The above described difficulties or defects might also occur when the above relative rotation controlling mechanism restricts the relative rotation of the housing member and the rotor member at the most advanced angle phase. In addition, when the housing member is integrally rotated with the camshaft and the rotor member is integrally rotated with the crankshaft, the housing member receives a large force to the retarded angle side relative to the rotor member by the torque fluctuation affecting the camshaft. Thus, under this condition and when the relative rotation phase of the housing member and the rotor member is positioned at the most advanced angle phase before the starting of the internal combustion engine, the relative rotation controlling mechanism requires a long time to be effectively operated at the starting of the internal combustion engine. Thus, a hitting sound might occur and the starting ability of the internal combustion engine might be adversely affected. The above described defects happen significantly when, for example, the friction is high under a low temperature.
A need thus exists for an improved variable valve timing system which is not as susceptible to the disadvantages and drawbacks discussed above.
According to one aspect of the present invention, a variable valve timing system for an internal combustion engine includes a housing member rotating as a unit with either a crankshaft or a camshaft of the internal combustion engine, and a rotor member relatively rotatably assembled on a shoe portion provided at the housing member and forming an advanced angle chamber and a retarded angle chamber at a vane portion in the housing member, with the rotor member rotating as a unit with either the camshaft or the crankshaft of the internal combustion engine. A relative rotation controlling mechanism is actuated in response to the supply and discharge of an operation fluid, and allows relative rotation of the housing member and the rotor member under an unlock condition while restricting relative rotation of the housing member and the rotor member at a lock phase between a most advanced angle phase and a most retarded angle phase, excluding the most retarded angle phase or the most advanced angle phase, under a lock condition. A fluid pressure circuit controls the operation fluid to be supplied to and discharged from the advanced angle chamber, the retarded angle chamber, and the relative rotation controlling mechanism. An auxiliary controlling mechanism is actuated in response to the operation fluid supplied to and discharged from the fluid pressure circuit, and allows relative rotation of the housing member and the rotor member under the unlock condition, and restricts the rotation of the rotor member to the retarded angle side or to the advanced angle side relative to the housing member at a set phase between the most retarded angle phase or the most advanced angle phase and the lock phase under the lock condition.

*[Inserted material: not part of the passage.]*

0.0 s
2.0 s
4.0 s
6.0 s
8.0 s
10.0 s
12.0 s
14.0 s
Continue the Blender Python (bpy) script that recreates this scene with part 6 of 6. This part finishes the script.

A biasing device is preferably provided for rotatably biasing the rotor member to the advanced angle side (or to the retarded angle side) relative to the housing member with a predetermined biasing force. The auxiliary controlling mechanism is preferably integrally assembled in the relative rotation controlling mechanism.

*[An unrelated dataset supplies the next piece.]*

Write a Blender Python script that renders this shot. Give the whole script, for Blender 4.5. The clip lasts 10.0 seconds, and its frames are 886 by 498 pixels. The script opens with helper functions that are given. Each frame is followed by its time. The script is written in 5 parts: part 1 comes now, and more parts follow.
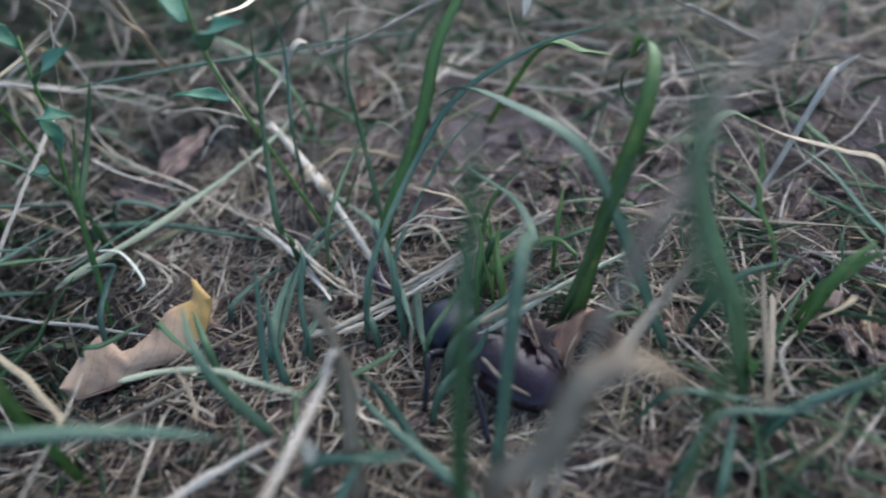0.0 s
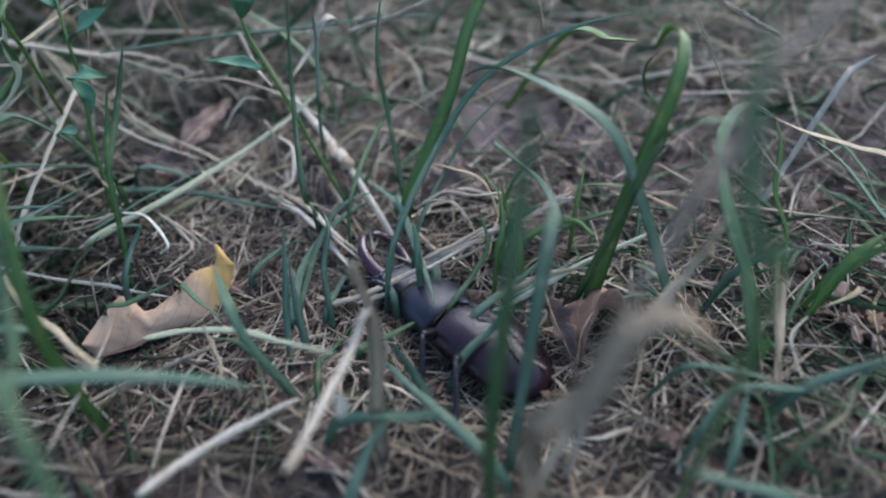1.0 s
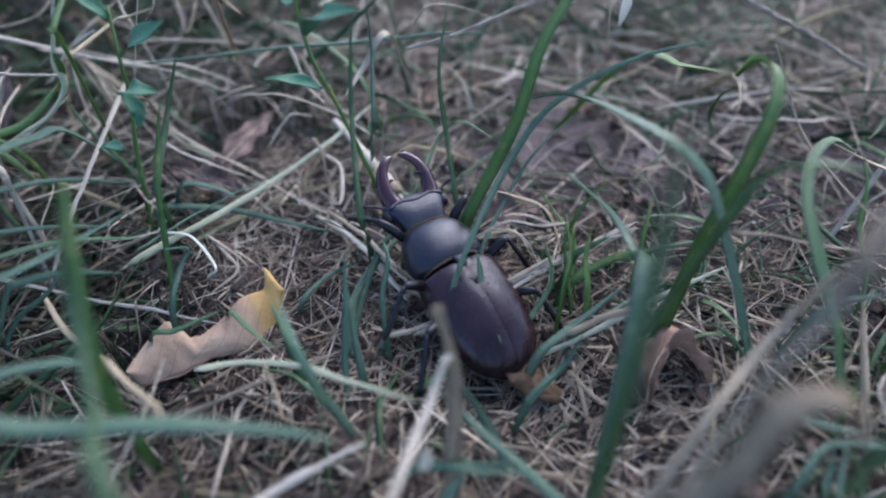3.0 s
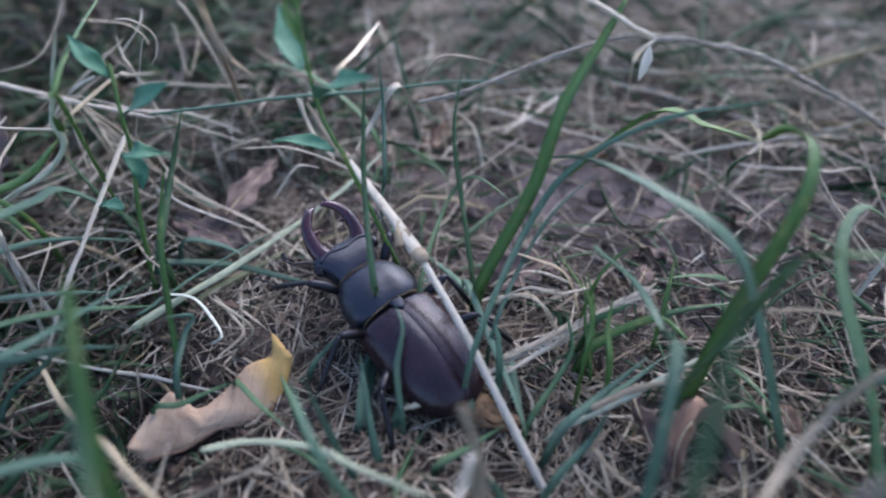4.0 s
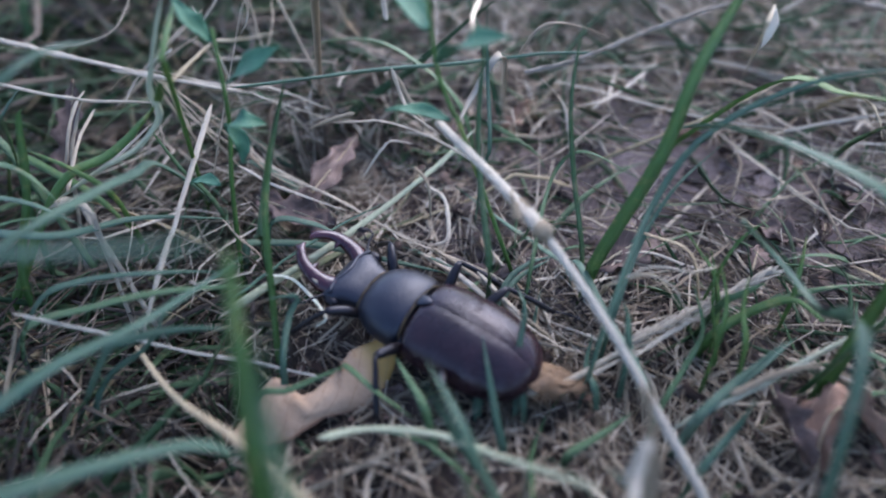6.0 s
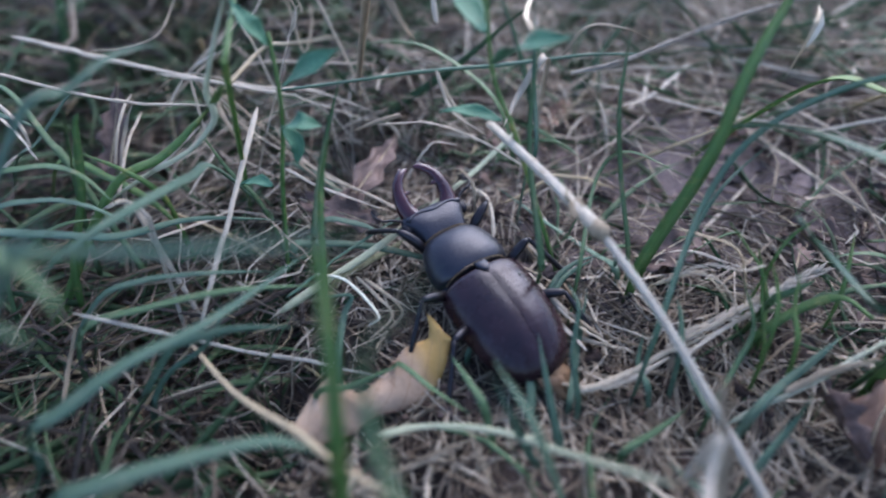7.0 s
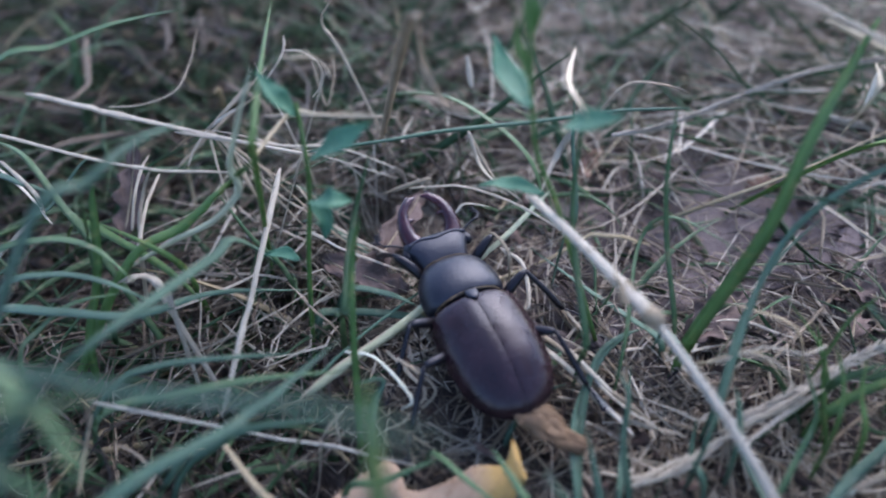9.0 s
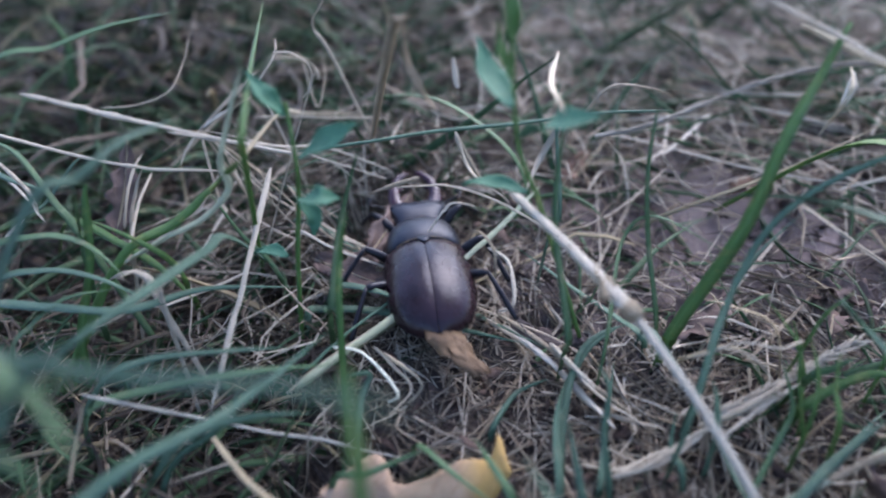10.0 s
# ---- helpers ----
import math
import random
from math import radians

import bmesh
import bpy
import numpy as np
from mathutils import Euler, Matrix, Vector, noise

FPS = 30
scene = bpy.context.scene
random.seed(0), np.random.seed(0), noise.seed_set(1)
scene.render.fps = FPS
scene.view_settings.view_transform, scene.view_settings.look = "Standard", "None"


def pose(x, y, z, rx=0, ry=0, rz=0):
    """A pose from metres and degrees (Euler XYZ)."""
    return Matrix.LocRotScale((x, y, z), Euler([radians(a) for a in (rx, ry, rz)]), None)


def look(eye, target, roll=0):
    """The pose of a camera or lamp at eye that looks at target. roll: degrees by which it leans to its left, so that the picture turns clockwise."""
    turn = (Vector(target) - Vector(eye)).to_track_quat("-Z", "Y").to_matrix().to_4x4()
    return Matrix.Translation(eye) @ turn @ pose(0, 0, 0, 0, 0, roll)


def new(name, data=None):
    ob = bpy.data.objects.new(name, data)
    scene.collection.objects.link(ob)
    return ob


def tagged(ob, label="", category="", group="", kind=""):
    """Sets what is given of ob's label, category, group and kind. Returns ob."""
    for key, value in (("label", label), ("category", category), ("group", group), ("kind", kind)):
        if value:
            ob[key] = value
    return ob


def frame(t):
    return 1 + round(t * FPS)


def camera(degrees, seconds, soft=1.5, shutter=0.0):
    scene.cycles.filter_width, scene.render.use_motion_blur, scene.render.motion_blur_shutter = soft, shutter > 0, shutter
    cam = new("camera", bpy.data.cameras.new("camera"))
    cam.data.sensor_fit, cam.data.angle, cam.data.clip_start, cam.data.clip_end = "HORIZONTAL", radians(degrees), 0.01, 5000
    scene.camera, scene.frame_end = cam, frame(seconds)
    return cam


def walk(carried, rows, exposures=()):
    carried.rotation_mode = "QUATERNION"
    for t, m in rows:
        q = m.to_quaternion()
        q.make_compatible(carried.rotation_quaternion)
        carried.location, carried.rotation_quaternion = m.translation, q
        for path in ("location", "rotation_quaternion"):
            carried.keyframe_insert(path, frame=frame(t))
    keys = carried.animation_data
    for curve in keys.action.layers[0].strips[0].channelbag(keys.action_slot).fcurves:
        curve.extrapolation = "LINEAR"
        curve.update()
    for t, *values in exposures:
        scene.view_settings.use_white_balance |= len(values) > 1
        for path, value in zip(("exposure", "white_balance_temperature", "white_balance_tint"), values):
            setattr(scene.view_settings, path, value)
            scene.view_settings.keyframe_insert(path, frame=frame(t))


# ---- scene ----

# ---------------------------------------------------------------- camera
cam = camera(70.0, 10.0, soft=1.9, shutter=0.5)
cam.data.dof.use_dof = True
cam.data.dof.focus_distance = 0.128
cam.data.dof.aperture_fstop = 6.0
PATH = [
    (0.0, 0.0, 0.0, 0.09331, 45.27, 4.13, -4.08),
    (0.5, -0.01039, -0.00172, 0.09213, 45.38, 2.51, -4.4),
    (1.0, -0.00667, -0.00478, 0.09256, 45.06, 1.66, -2.93),
    (1.5, -0.01205, -0.00176, 0.09416, 46.21, 0.83, -2.78),
    (2.0, -0.01883, 0.00082, 0.09602, 44.95, 0.59, -3.08),
    (2.2, -0.02182, 0.0011, 0.09405, 45.52, 0.35, -2.94),
    (3.3, -0.01815, 0.00732, 0.09303, 45.13, 0.49, -2.06),
    (3.5, -0.01802, 0.01074, 0.09512, 45.33, 0.22, -2.42),
    (4.0, -0.02287, 0.01521, 0.09799, 45.68, -0.03, -2.54),
    (4.5, -0.03129, 0.01864, 0.09622, 45.66, 0.36, -2.48),
    (5.0, -0.03894, 0.02051, 0.09216, 45.8, 0.37, -2.2),
    (5.5, -0.04185, 0.01815, 0.09007, 45.32, 0.3, -2.14),
    (6.8, -0.0482, 0.01999, 0.09168, 45.31, 0.84, -2.16),
    (7.0, -0.05138, 0.01779, 0.09133, 45.5, 0.84, -2.08),
    (7.5, -0.05601, 0.02265, 0.09077, 45.41, 0.82, -1.92),
    (8.0, -0.05085, 0.0214, 0.08951, 46.08, 1.13, -1.63),
    (8.5, -0.05117, 0.02174, 0.092, 46.22, 1.21, -1.52),
    (9.0, -0.05601, 0.03113, 0.09527, 46.35, 1.45, -1.8),
    (9.5, -0.0581, 0.0302, 0.09528, 46.73, 1.44, -1.95),
    (10.0, -0.05437, 0.02816, 0.09568, 46.93, 1.09, -2.0),
]
# the light turns a little bluer after the start
TINTS = [(0.0, 2.12, 6100, 14), (2.0, 2.14, 6000, 16), (3.5, 2.2, 5860, 20), (10.0, 2.25, 5830, 21)]
walk(cam, [(t, pose(*p)) for t, *p in PATH], TINTS)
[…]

According to the variable valve timing system of this invention, at an early stage of the internal combustion engine starting, the operation fluid is not sufficiently discharged from the fluid pressure circuit to each advanced angle chamber, each retarded angle chamber, the relative rotation controlling mechanism, and the auxiliary controlling mechanism. Thus, the relative rotation phase of the rotor member to the housing member cannot be maintained by the pressure of the operation fluid. If the relative rotation phase of the rotor member and the housing member is not positioned at the lock phase, the housing member and the rotor member are relatively rotated by the torque fluctuation affecting to the camshaft.
The auxiliary controlling mechanism restricts the rotation of the rotor member only to the retarded angle side (or to the advanced angle side) relative to the housing member at the set phase between the most retarded angle phase (or the most advanced angle phase) and the lock phase under the lock condition. Accordingly, when the relative rotation phase of the housing member and the rotor member is varied from the most retarded angle phase (or the most advanced angle phase) to the set phase by the torque fluctuation affecting the camshaft, the auxiliary controlling mechanism comes into the lock condition. Then the auxiliary controlling mechanism restricts the rotation of the rotor member only to the retarded angle side (or to the advanced angle side) relative to the housing member, and the initial value of the relative rotation phase is held at the set phase.
Thus the relative rotation phase of the housing member and the rotor member is instantly varied to the lock phase afterwards by the torque fluctuation affecting the camshaft. Then, the relative rotation phase of the housing member and the rotor member is restricted at the lock phase by the relative rotation controlling mechanism. Accordingly, the time required for the relative rotation of the housing member and the rotor member to be restricted at the lock phase from the point of the internal combustion engine starting by the relative rotation controlling mechanism can be reduced. The occurrence of a hitting sound by the vane touching or contacting the projection is thus decreased and difficulties associated with the starting ability of the internal combustion engine can be reduced.
When the biasing device is provided for rotatably biasing the rotor member to the advanced angle side (or to the retarded angle side) relative to the housing member with a predetermined biasing force, the relative rotation of the housing member and the rotor member is varied to the advanced angle side (or to the retarded angle side) by the biasing force of the biasing device in addition to the torque fluctuation affecting the camshaft. Thus, the time required for the relative rotation of the housing member and the rotor member to be restricted at the lock phase from the point of the internal combustion engine starting by the relative rotation controlling mechanism can be further reduced. If the auxiliary controlling mechanism is integrally assembled in the relative rotation mechanism, the auxiliary controlling mechanism can be simply configured and the cost can be reduced.